Repeat exactly the lines running from the line that contains "return Matrix.Translation(eye) @" to the line that contains "for t, m in"; include both ends and add nothing.
§
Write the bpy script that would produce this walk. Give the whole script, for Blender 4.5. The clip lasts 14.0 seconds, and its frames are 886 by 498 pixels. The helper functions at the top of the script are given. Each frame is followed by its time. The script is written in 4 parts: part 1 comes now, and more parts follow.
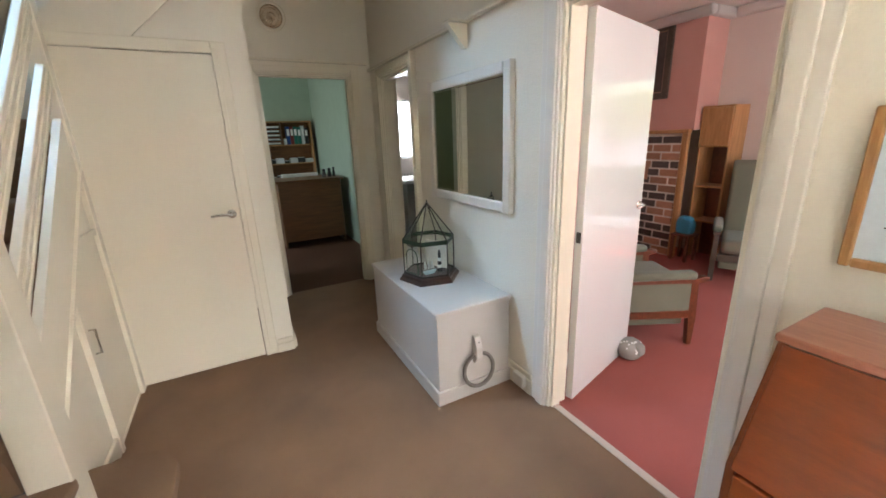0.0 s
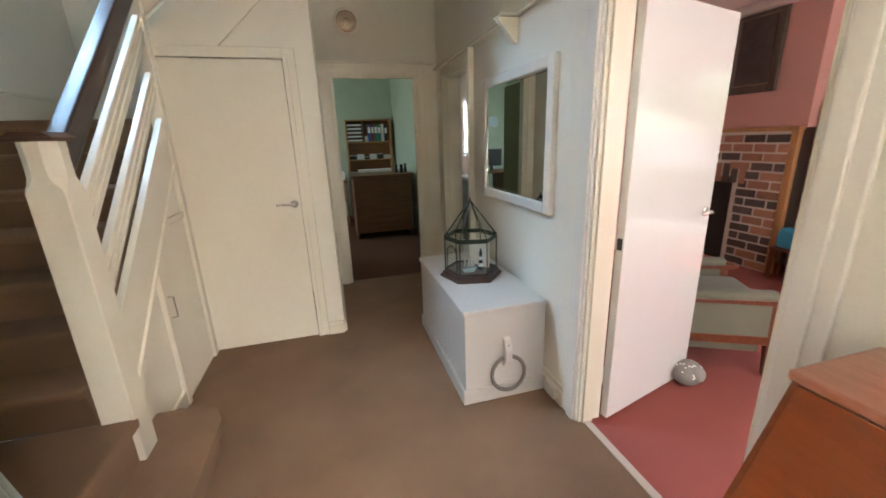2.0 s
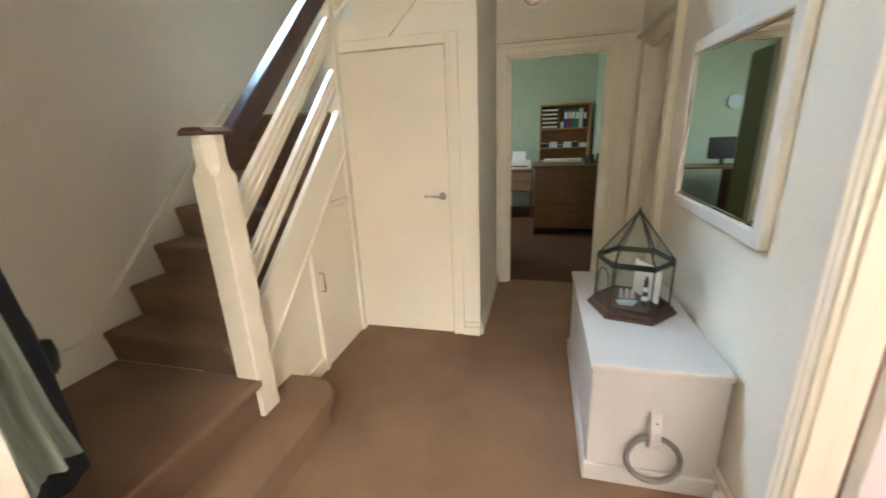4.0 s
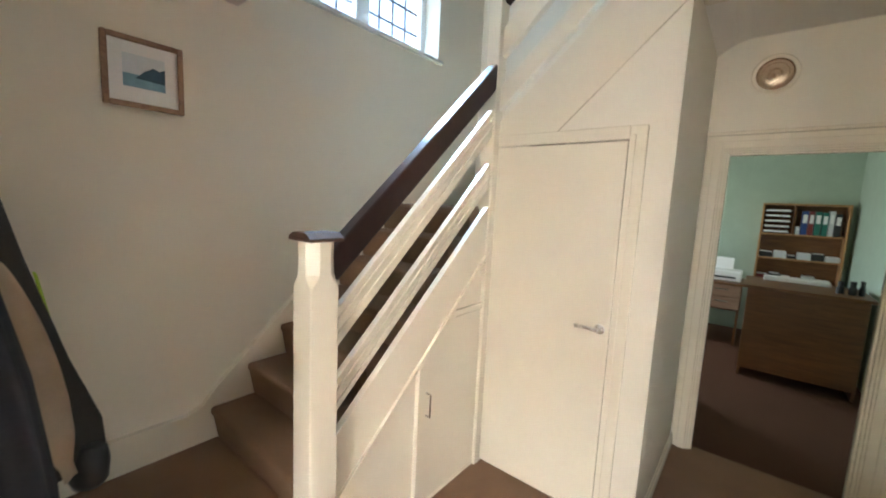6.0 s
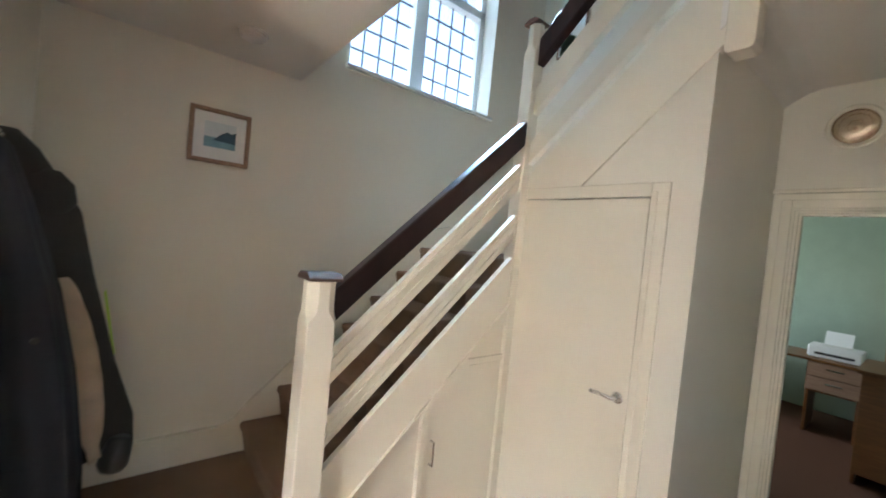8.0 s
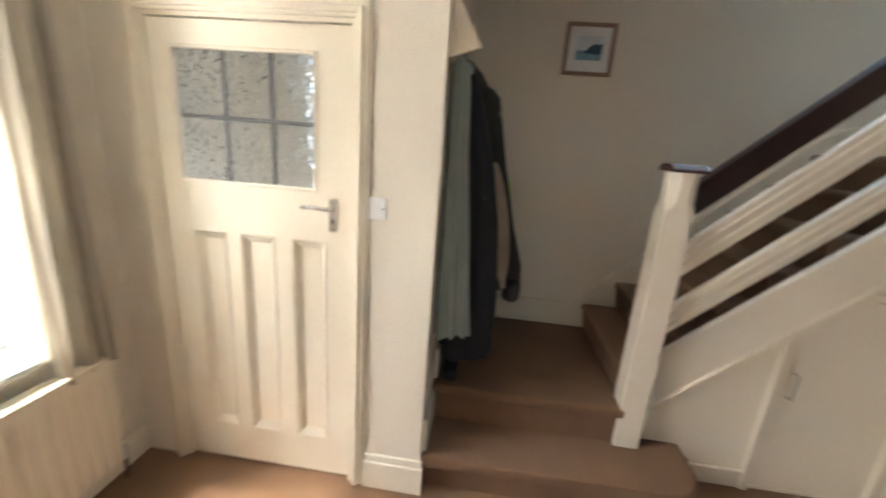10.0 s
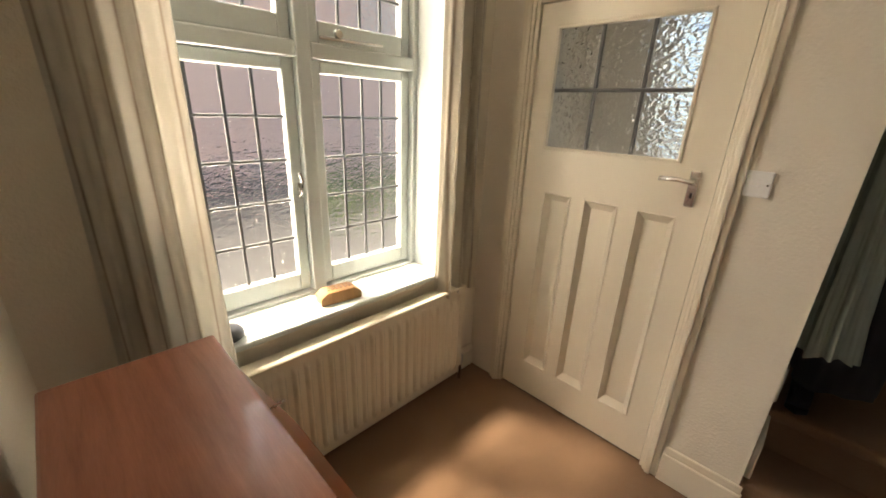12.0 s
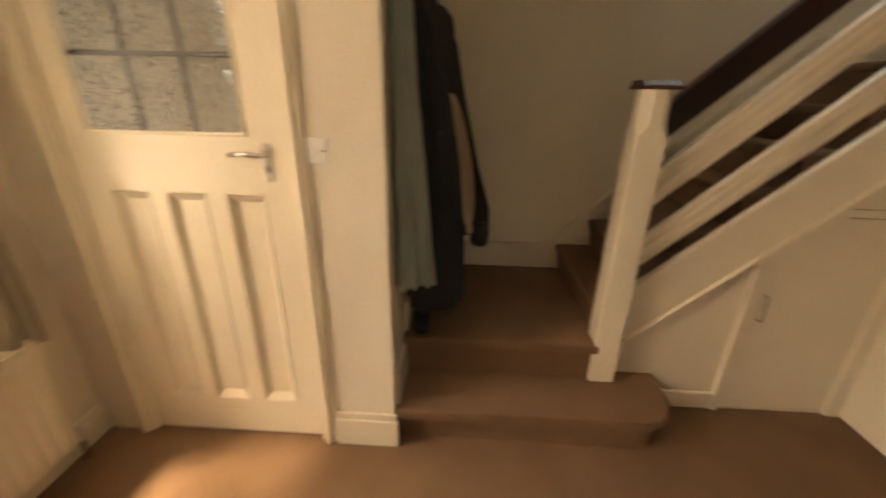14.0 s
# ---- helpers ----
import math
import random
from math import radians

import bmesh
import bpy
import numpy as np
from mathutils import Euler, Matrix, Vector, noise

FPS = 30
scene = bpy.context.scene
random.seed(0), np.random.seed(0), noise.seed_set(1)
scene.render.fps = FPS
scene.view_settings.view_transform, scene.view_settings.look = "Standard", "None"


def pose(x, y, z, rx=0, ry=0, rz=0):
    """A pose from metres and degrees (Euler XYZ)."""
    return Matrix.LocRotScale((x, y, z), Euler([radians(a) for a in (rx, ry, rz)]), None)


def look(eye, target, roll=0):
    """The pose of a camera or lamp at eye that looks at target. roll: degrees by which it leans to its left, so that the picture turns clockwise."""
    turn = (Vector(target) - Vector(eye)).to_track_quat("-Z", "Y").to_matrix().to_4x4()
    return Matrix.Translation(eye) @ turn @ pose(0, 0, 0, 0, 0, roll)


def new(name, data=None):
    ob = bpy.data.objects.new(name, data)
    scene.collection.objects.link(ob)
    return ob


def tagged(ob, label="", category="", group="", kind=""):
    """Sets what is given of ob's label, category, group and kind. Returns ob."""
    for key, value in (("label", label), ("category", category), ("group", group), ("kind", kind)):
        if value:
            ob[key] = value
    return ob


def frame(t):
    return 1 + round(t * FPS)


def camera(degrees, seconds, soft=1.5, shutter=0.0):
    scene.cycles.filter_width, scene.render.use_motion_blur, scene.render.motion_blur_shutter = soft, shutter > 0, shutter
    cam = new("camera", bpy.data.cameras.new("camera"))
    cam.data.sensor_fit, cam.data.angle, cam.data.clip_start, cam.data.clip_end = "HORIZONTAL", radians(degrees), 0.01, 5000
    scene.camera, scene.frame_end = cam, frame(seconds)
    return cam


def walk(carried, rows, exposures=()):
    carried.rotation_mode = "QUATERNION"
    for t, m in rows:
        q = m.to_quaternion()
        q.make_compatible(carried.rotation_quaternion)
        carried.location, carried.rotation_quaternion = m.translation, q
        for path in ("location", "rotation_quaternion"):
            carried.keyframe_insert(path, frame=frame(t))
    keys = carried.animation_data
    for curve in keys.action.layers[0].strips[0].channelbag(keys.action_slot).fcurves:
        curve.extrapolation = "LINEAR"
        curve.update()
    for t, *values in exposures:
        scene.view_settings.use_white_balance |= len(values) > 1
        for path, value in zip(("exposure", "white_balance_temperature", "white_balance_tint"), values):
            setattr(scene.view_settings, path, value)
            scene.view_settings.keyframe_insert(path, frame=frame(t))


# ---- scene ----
§
Expected answer>
    return Matrix.Translation(eye) @ turn @ pose(0, 0, 0, 0, 0, roll)


def new(name, data=None):
    ob = bpy.data.objects.new(name, data)
    scene.collection.objects.link(ob)
    return ob


def tagged(ob, label="", category="", group="", kind=""):
    """Sets what is given of ob's label, category, group and kind. Returns ob."""
    for key, value in (("label", label), ("category", category), ("group", group), ("kind", kind)):
        if value:
            ob[key] = value
    return ob


def frame(t):
    return 1 + round(t * FPS)


def camera(degrees, seconds, soft=1.5, shutter=0.0):
    scene.cycles.filter_width, scene.render.use_motion_blur, scene.render.motion_blur_shutter = soft, shutter > 0, shutter
    cam = new("camera", bpy.data.cameras.new("camera"))
    cam.data.sensor_fit, cam.data.angle, cam.data.clip_start, cam.data.clip_end = "HORIZONTAL", radians(degrees), 0.01, 5000
    scene.camera, scene.frame_end = cam, frame(seconds)
    return cam


def walk(carried, rows, exposures=()):
    carried.rotation_mode = "QUATERNION"
    for t, m in rows:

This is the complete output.